One of the first of Palladio's buildings Scamozzi was recruited to finish was the Teatro Olimpico in Vicenza. But Scamozzi did not just bring this last of Palladio's masterpieces to a faithful conclusion. He also designed the astonishing permanent 'trompe l'oeil' wooden stage set of radiating thoroughfares lined with noble buildings, dubbed 'The Seven Streets of Thebes,' without which this gem of a Renaissance auditorium, which was inaugurated with a performance of Sophocles's 'Oedipus Tyrannus,' would now be difficult to imagine. As vital to Scamozzi as the construction of the set was the manner in which it was lit. As the Venetian Giacomo Dolfin recorded: 'The perspectives without lighting do not amount to anything. Lighted they seem a whole world in themselves.' (Some of the blown-glass lamps Scamozzi employed are on show here.)
He went on to build a complete theater from scratch for the Gonzaga Duke Vespasiano at Sabionetta, which is still generally regarded as the prototype of the modern theater.
Scamozzi's fascination with theater and his preoccupation with lighting is one of the essential keys to understanding his entire 'oeuvre,' built and written. He studied light with an attention unparalleled among his contemporaries. In his treatise, he defined half a dozen types of light -- from above, direct or indirect, reflected and so on. And he successfully applied his researches and insights in a variety of contexts -- religious, civil and domestic -- anticipating by several decades the use of dramatic lighting effects by Baroque architects.
One of the most instructive examples, perceptively examined by Charles Davis in the show's compendious catalogue, was his altar for a private chapel in the Doge's Palace in Venice, commissioned to contain Sansovino's sculpture of the Virgin and Child. For this Scamozzi created a deep niche flanked by columns, but through his complex manipulation of the natural light sources, including high windows concealed by pillars on either side of the chapel, he illuminated the recess, bathing the statue, with startling theatricality, in an ethereal glow.
And it was no doubt on account of Scamozzi's exceptional skills in handling light that he had previously been called upon to arrange the display of the superb collection of classical sculptures donated to the state by Giovanni Grimani, which was exhibited in the spacious antechamber of the St. Mark's Library, the first public art museum of its kind.
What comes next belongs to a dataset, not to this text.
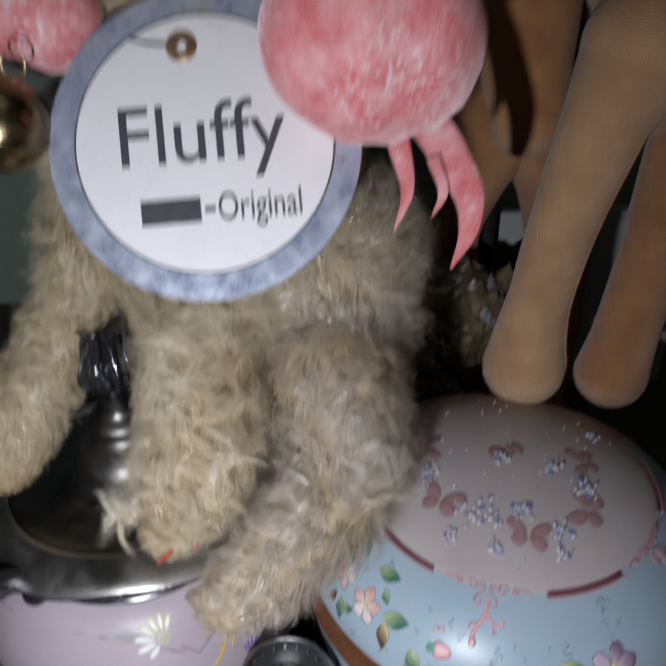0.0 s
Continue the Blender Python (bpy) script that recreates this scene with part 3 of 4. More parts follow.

In his domestic architecture Scamozzi brought his love of theater and light to bear on a third element -- landscape. An outstanding representation of this symbiosis is his Villa della Rocca Pisana on a hilltop at Lonigo, southwest of Vicenza. It was inspired by Palladio's Rotonda (completed by Scamozzi), one of the most influential edifices ever built, but Scamozzi's reworking of it is perhaps the most subtle and idiosyncratic ever undertaken. On the one hand, Scamozzi orientated the building to fully exploit the villa's surrounding panoramic views; on the other, he arranged the internal spaces to transform these vistas, as seen from within, into a series of framed pictures.
'The Idea of a Universal Architecture' was only published toward the end of Scamozzi's life, and by then he had traveled extensively north of the Alps, showing an unflagging interest in all forms of architecture, including Gothic buildings, which many of his countrymen had come to regard as 'primitive.' He was adamant that he had no hopes of making money from his writings, only wishing through them to spread his fame and ideas. Before he died he had the satisfaction of knowing, after the finely printed and lavishly illustrated treatise had attracted attention at the Frankfurt Book Fair, that copies had reached as far as Antwerp and London. The book became especially influential in Holland and through the Low Countries, in eastern Europe and the north.
Claiming he was too busy to marry, Scamozzi did, however, have seven children by two partners, though all his children predeceased him. He left his estate to set up a scholarship to enable poor Vicentine boys to study architecture. The sole condition was that the beneficiary take his name and coat of arms.
As late as the 18th century, one such still kept his name alive: a barber's son, the architect Ottavio Bertotti Scamozzi.